### DATASET EXTRACT

>> Begin

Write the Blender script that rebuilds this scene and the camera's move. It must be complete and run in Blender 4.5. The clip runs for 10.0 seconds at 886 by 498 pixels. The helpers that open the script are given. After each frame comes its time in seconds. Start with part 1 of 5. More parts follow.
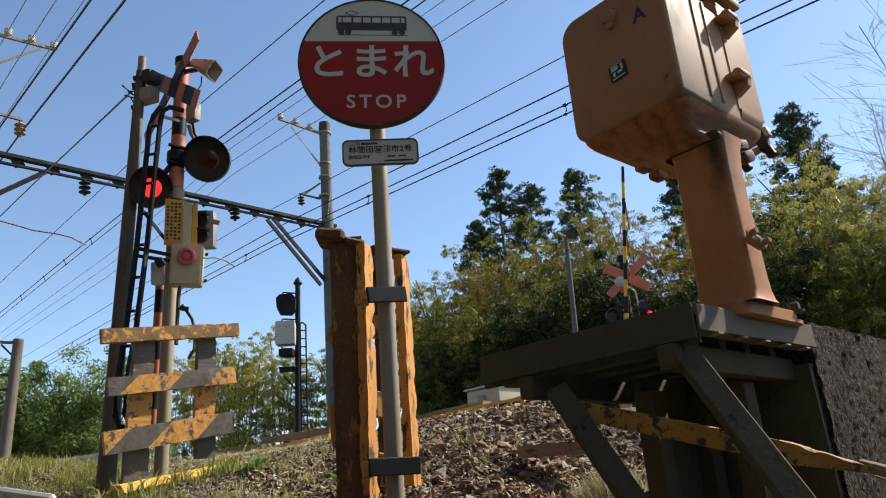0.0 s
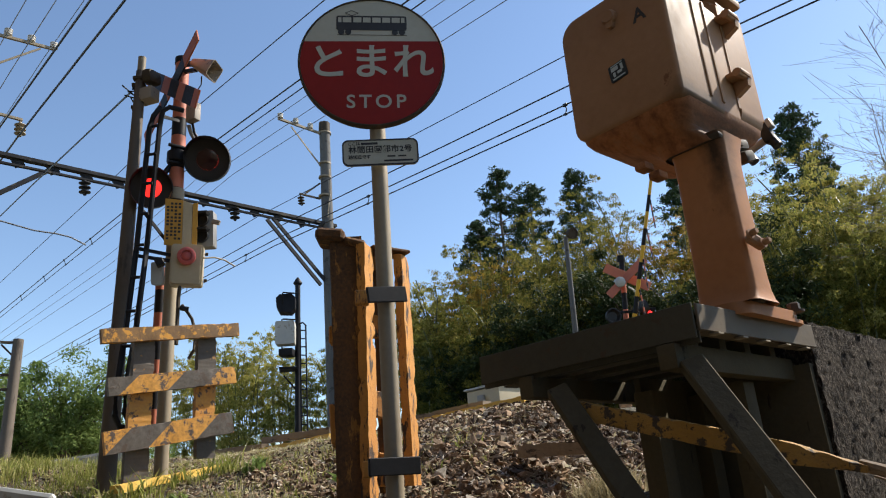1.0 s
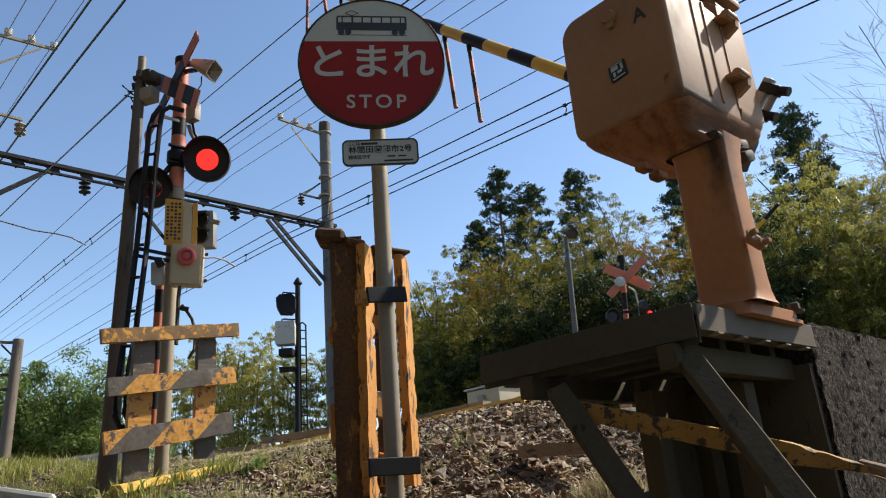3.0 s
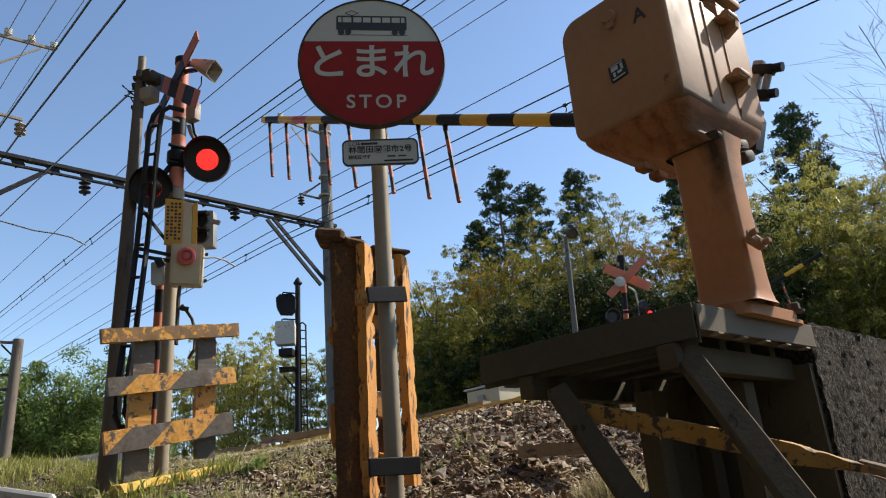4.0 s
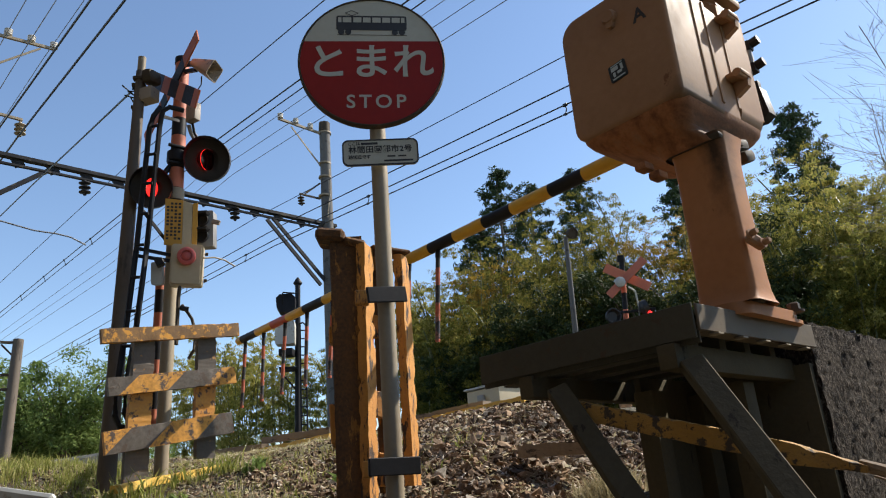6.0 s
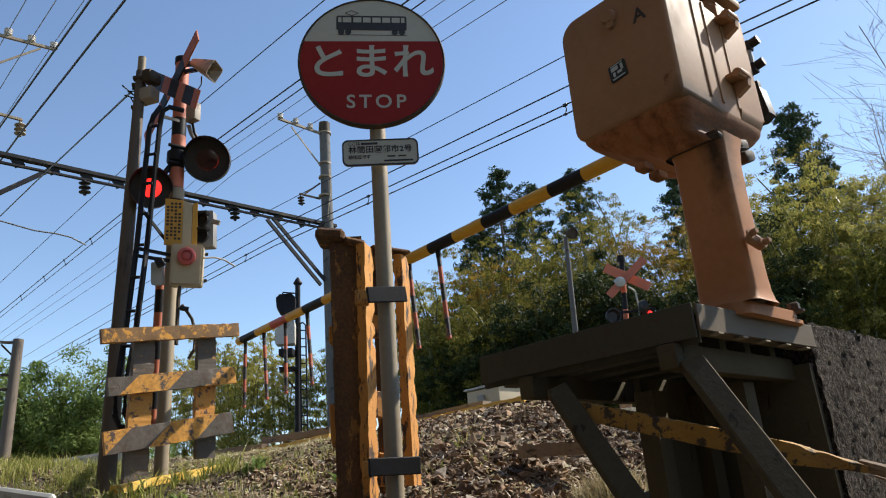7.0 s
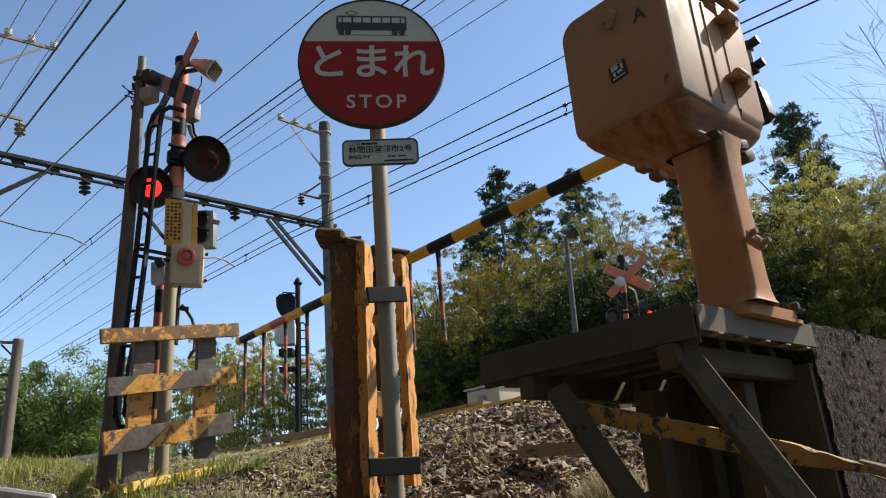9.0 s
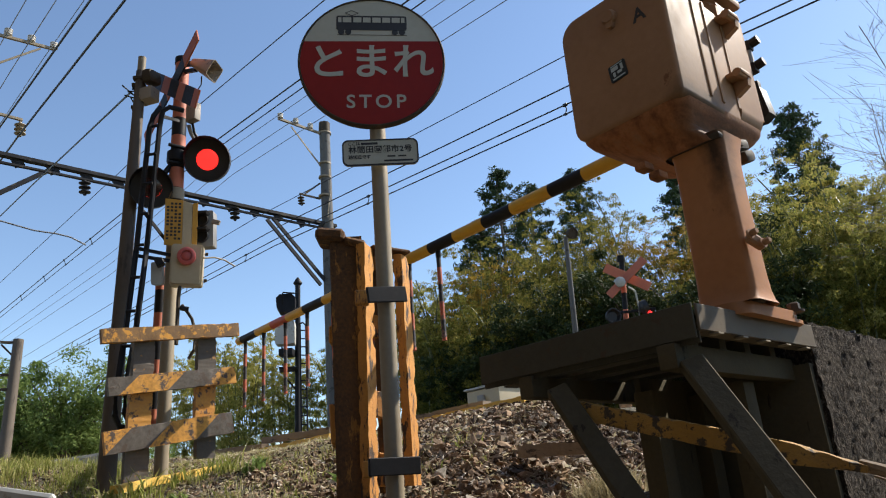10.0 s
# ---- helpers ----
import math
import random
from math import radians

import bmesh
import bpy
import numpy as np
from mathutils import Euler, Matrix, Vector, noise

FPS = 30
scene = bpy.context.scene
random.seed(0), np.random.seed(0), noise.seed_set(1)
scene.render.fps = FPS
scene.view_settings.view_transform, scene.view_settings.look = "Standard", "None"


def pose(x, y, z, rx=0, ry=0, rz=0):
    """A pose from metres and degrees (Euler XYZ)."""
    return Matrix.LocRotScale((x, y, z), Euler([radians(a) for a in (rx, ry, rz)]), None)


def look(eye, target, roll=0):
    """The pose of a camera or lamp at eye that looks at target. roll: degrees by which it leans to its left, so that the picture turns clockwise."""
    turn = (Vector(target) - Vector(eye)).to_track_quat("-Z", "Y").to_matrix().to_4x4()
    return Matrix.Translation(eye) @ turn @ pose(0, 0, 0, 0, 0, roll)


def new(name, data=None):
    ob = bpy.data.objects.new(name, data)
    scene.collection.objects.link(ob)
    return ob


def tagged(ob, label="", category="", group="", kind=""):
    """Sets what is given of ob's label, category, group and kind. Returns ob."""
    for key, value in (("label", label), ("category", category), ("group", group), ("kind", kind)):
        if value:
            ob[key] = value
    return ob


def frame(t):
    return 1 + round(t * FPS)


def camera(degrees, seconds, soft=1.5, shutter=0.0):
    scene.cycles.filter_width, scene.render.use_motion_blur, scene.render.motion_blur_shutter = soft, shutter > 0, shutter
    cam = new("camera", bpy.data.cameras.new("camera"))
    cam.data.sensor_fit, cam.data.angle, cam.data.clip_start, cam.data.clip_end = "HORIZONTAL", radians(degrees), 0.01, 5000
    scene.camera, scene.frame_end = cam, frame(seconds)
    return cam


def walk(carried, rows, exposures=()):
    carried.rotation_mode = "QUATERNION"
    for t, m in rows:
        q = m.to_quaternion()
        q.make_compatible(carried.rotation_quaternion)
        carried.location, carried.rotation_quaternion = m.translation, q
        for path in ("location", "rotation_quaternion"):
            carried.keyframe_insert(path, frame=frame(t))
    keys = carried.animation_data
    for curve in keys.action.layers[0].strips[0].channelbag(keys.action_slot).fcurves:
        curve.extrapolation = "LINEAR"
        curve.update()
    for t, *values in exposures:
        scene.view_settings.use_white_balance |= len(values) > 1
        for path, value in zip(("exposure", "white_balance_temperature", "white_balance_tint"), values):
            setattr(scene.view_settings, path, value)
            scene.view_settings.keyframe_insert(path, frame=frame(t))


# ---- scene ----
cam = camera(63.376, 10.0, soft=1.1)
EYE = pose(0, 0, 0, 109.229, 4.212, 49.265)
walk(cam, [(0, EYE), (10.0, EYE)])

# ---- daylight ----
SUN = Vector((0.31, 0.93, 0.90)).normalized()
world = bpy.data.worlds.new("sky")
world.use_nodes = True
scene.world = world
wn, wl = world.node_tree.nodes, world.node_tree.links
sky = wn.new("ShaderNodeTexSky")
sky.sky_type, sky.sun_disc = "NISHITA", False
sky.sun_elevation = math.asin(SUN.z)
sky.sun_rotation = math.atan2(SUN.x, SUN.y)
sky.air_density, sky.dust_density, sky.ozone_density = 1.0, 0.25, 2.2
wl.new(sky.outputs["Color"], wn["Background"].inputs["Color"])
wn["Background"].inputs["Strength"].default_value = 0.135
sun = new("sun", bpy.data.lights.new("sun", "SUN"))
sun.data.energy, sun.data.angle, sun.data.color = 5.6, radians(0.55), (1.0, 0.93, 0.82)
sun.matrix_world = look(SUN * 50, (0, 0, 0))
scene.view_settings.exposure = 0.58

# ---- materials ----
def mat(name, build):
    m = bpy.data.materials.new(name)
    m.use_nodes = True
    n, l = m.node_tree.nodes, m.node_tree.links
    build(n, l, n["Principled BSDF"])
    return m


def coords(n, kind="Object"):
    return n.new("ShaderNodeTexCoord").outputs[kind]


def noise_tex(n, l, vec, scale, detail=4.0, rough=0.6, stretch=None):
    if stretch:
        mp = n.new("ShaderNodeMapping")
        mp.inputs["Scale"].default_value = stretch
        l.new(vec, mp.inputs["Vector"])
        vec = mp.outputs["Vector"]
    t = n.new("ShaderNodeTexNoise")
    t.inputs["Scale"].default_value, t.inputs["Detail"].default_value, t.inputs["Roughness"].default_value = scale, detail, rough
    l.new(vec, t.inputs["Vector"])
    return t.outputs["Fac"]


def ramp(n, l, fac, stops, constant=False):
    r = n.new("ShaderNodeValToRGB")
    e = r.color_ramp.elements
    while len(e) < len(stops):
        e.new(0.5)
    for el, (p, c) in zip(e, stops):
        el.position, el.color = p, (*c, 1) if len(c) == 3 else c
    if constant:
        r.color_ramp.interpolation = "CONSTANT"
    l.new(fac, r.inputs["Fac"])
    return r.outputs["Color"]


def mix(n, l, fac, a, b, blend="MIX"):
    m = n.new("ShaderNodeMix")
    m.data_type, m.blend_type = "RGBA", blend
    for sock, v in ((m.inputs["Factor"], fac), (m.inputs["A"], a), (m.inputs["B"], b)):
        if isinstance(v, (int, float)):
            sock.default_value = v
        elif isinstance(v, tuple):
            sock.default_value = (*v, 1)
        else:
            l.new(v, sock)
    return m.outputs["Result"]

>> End

### WHAT NEEDS TO BE DONE
Set the data above down again exactly as given, with no pictures.

### RESULT
Write the Blender script that rebuilds this scene and the camera's move. It must be complete and run in Blender 4.5. The clip runs for 10.0 seconds at 886 by 498 pixels. The helpers that open the script are given. After each frame comes its time in seconds. Start with part 1 of 5. More parts follow.
0.0 s
1.0 s
3.0 s
4.0 s
6.0 s
7.0 s
9.0 s
10.0 s
# ---- helpers ----
import math
import random
from math import radians

import bmesh
import bpy
import numpy as np
from mathutils import Euler, Matrix, Vector, noise

FPS = 30
scene = bpy.context.scene
random.seed(0), np.random.seed(0), noise.seed_set(1)
scene.render.fps = FPS
scene.view_settings.view_transform, scene.view_settings.look = "Standard", "None"


def pose(x, y, z, rx=0, ry=0, rz=0):
    """A pose from metres and degrees (Euler XYZ)."""
    return Matrix.LocRotScale((x, y, z), Euler([radians(a) for a in (rx, ry, rz)]), None)


def look(eye, target, roll=0):
    """The pose of a camera or lamp at eye that looks at target. roll: degrees by which it leans to its left, so that the picture turns clockwise."""
    turn = (Vector(target) - Vector(eye)).to_track_quat("-Z", "Y").to_matrix().to_4x4()
    return Matrix.Translation(eye) @ turn @ pose(0, 0, 0, 0, 0, roll)


def new(name, data=None):
    ob = bpy.data.objects.new(name, data)
    scene.collection.objects.link(ob)
    return ob


def tagged(ob, label="", category="", group="", kind=""):
    """Sets what is given of ob's label, category, group and kind. Returns ob."""
    for key, value in (("label", label), ("category", category), ("group", group), ("kind", kind)):
        if value:
            ob[key] = value
    return ob


def frame(t):
    return 1 + round(t * FPS)


def camera(degrees, seconds, soft=1.5, shutter=0.0):
    scene.cycles.filter_width, scene.render.use_motion_blur, scene.render.motion_blur_shutter = soft, shutter > 0, shutter
    cam = new("camera", bpy.data.cameras.new("camera"))
    cam.data.sensor_fit, cam.data.angle, cam.data.clip_start, cam.data.clip_end = "HORIZONTAL", radians(degrees), 0.01, 5000
    scene.camera, scene.frame_end = cam, frame(seconds)
    return cam


def walk(carried, rows, exposures=()):
    carried.rotation_mode = "QUATERNION"
    for t, m in rows:
        q = m.to_quaternion()
        q.make_compatible(carried.rotation_quaternion)
        carried.location, carried.rotation_quaternion = m.translation, q
        for path in ("location", "rotation_quaternion"):
            carried.keyframe_insert(path, frame=frame(t))
    keys = carried.animation_data
    for curve in keys.action.layers[0].strips[0].channelbag(keys.action_slot).fcurves:
        curve.extrapolation = "LINEAR"
        curve.update()
    for t, *values in exposures:
        scene.view_settings.use_white_balance |= len(values) > 1
        for path, value in zip(("exposure", "white_balance_temperature", "white_balance_tint"), values):
            setattr(scene.view_settings, path, value)
            scene.view_settings.keyframe_insert(path, frame=frame(t))


# ---- scene ----
cam = camera(63.376, 10.0, soft=1.1)
EYE = pose(0, 0, 0, 109.229, 4.212, 49.265)
walk(cam, [(0, EYE), (10.0, EYE)])

# ---- daylight ----
SUN = Vector((0.31, 0.93, 0.90)).normalized()
world = bpy.data.worlds.new("sky")
world.use_nodes = True
scene.world = world
wn, wl = world.node_tree.nodes, world.node_tree.links
sky = wn.new("ShaderNodeTexSky")
sky.sky_type, sky.sun_disc = "NISHITA", False
sky.sun_elevation = math.asin(SUN.z)
sky.sun_rotation = math.atan2(SUN.x, SUN.y)
sky.air_density, sky.dust_density, sky.ozone_density = 1.0, 0.25, 2.2
wl.new(sky.outputs["Color"], wn["Background"].inputs["Color"])
wn["Background"].inputs["Strength"].default_value = 0.135
sun = new("sun", bpy.data.lights.new("sun", "SUN"))
sun.data.energy, sun.data.angle, sun.data.color = 5.6, radians(0.55), (1.0, 0.93, 0.82)
sun.matrix_world = look(SUN * 50, (0, 0, 0))
scene.view_settings.exposure = 0.58

# ---- materials ----
def mat(name, build):
    m = bpy.data.materials.new(name)
    m.use_nodes = True
    n, l = m.node_tree.nodes, m.node_tree.links
    build(n, l, n["Principled BSDF"])
    return m


def coords(n, kind="Object"):
    return n.new("ShaderNodeTexCoord").outputs[kind]


def noise_tex(n, l, vec, scale, detail=4.0, rough=0.6, stretch=None):
    if stretch:
        mp = n.new("ShaderNodeMapping")
        mp.inputs["Scale"].default_value = stretch
        l.new(vec, mp.inputs["Vector"])
        vec = mp.outputs["Vector"]
    t = n.new("ShaderNodeTexNoise")
    t.inputs["Scale"].default_value, t.inputs["Detail"].default_value, t.inputs["Roughness"].default_value = scale, detail, rough
    l.new(vec, t.inputs["Vector"])
    return t.outputs["Fac"]


def ramp(n, l, fac, stops, constant=False):
    r = n.new("ShaderNodeValToRGB")
    e = r.color_ramp.elements
    while len(e) < len(stops):
        e.new(0.5)
    for el, (p, c) in zip(e, stops):
        el.position, el.color = p, (*c, 1) if len(c) == 3 else c
    if constant:
        r.color_ramp.interpolation = "CONSTANT"
    l.new(fac, r.inputs["Fac"])
    return r.outputs["Color"]


def mix(n, l, fac, a, b, blend="MIX"):
    m = n.new("ShaderNodeMix")
    m.data_type, m.blend_type = "RGBA", blend
    for sock, v in ((m.inputs["Factor"], fac), (m.inputs["A"], a), (m.inputs["B"], b)):
        if isinstance(v, (int, float)):
            sock.default_value = v
        elif isinstance(v, tuple):
            sock.default_value = (*v, 1)
        else:
            l.new(v, sock)
    return m.outputs["Result"]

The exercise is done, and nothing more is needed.